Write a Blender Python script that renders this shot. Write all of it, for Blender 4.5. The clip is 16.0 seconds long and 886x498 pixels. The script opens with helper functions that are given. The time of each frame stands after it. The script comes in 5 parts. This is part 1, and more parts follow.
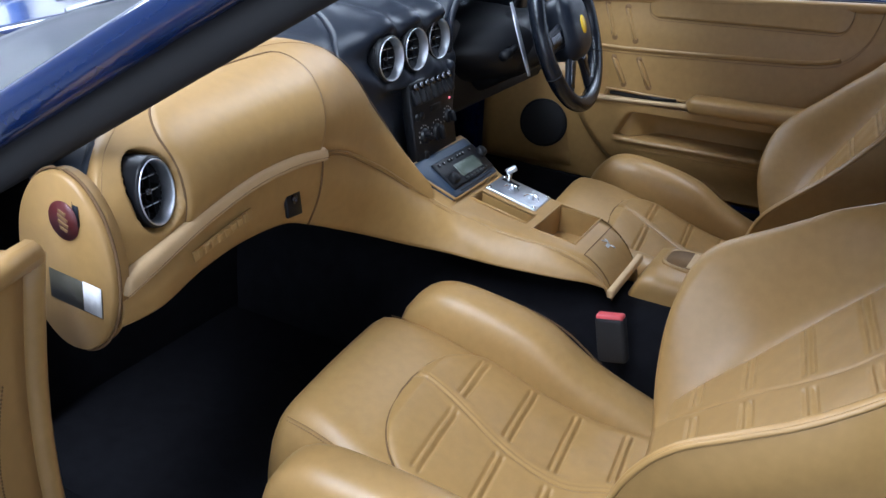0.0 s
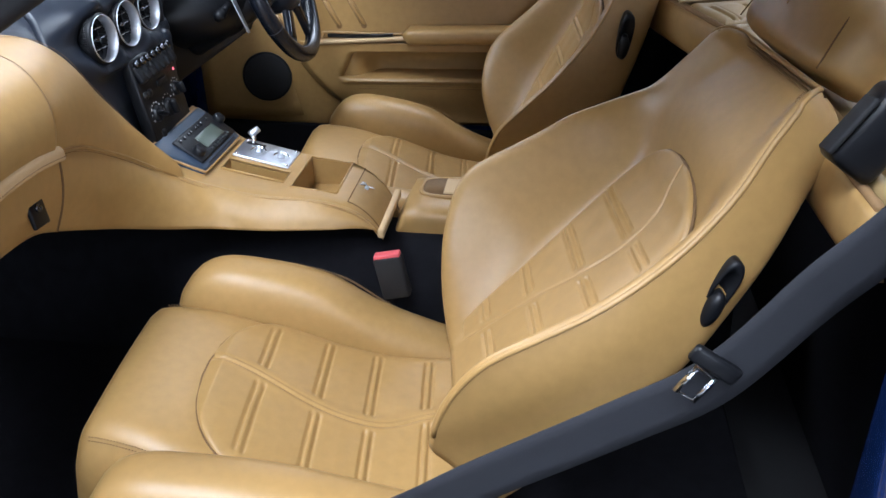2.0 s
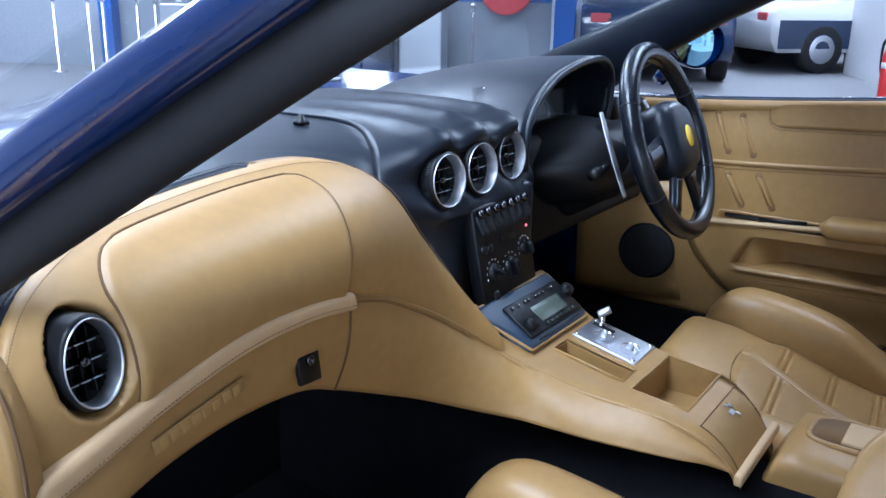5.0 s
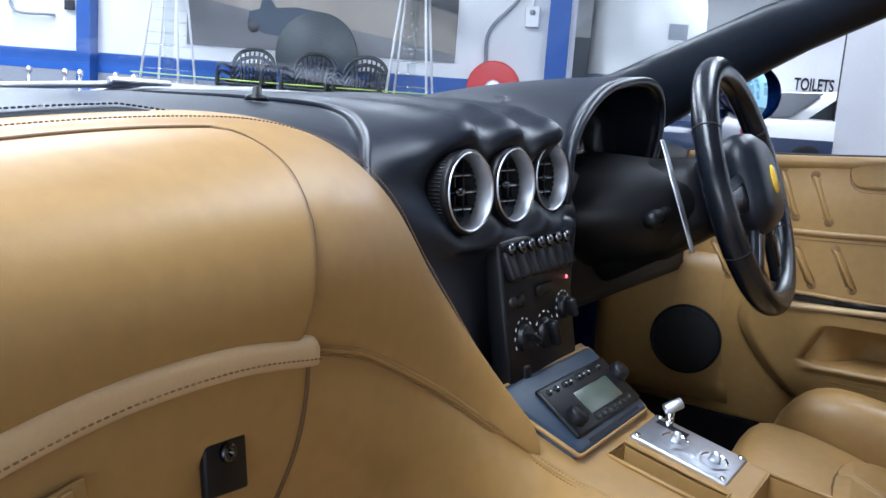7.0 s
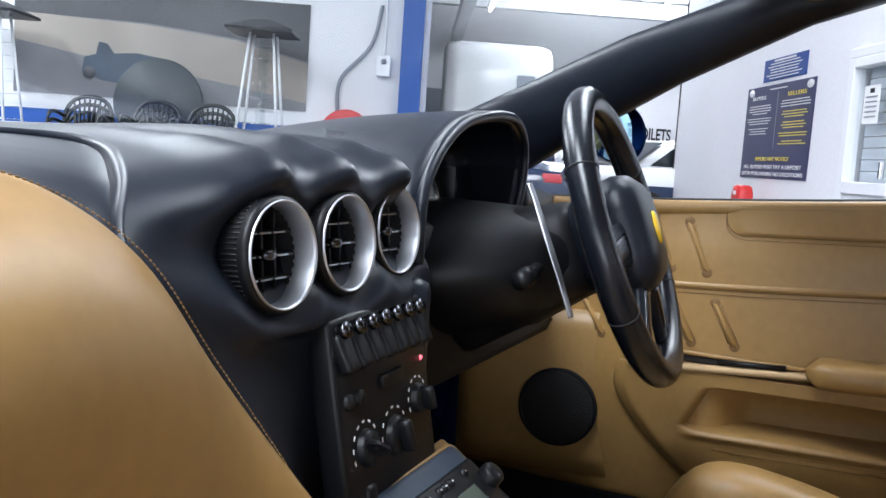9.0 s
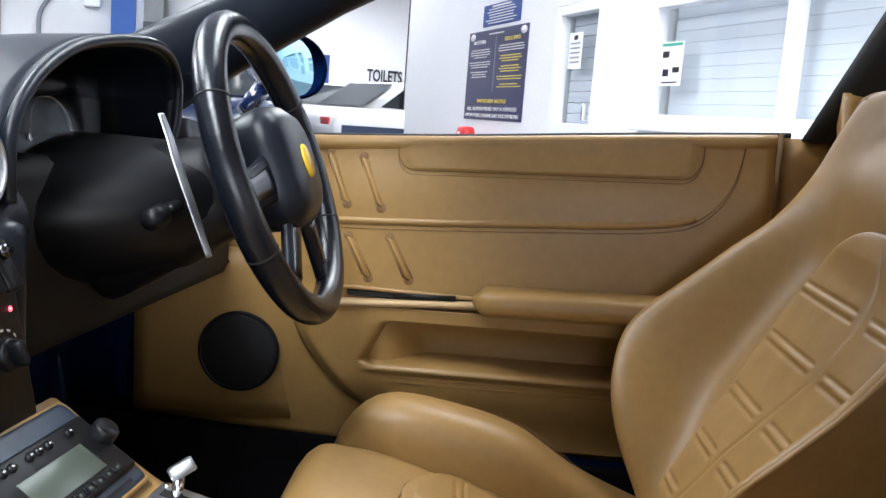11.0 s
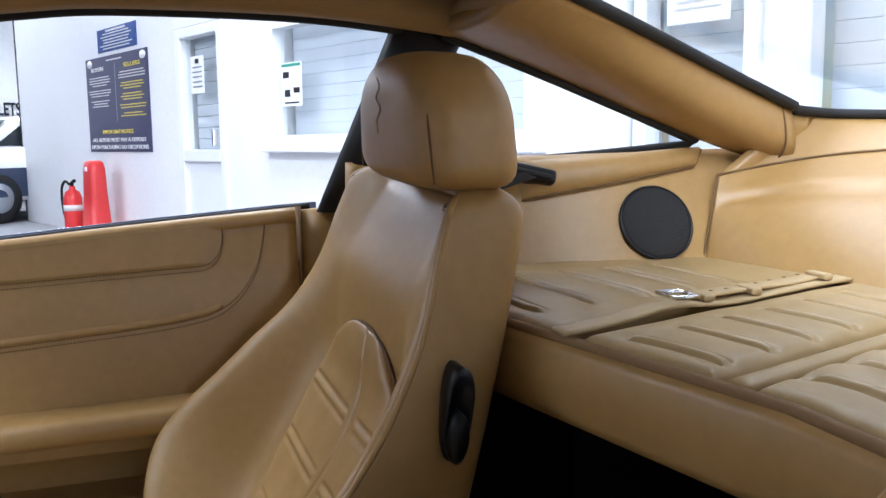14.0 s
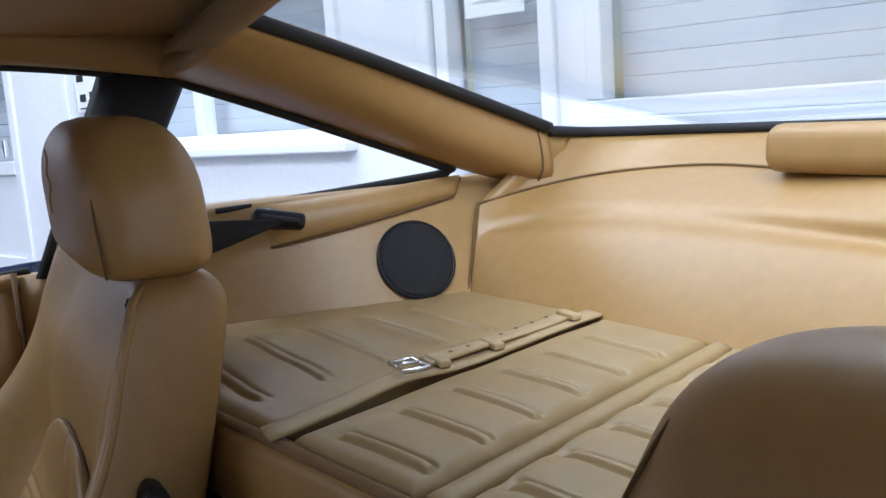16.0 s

═══

[What you are asked to do]:
Reproduce the listing exactly. Leave its pictures out.

[Exercise response]:
Write a Blender Python script that renders this shot. Write all of it, for Blender 4.5. The clip is 16.0 seconds long and 886x498 pixels. The script opens with helper functions that are given. The time of each frame stands after it. The script comes in 5 parts. This is part 1, and more parts follow.
0.0 s
2.0 s
5.0 s
7.0 s
9.0 s
11.0 s
14.0 s
16.0 s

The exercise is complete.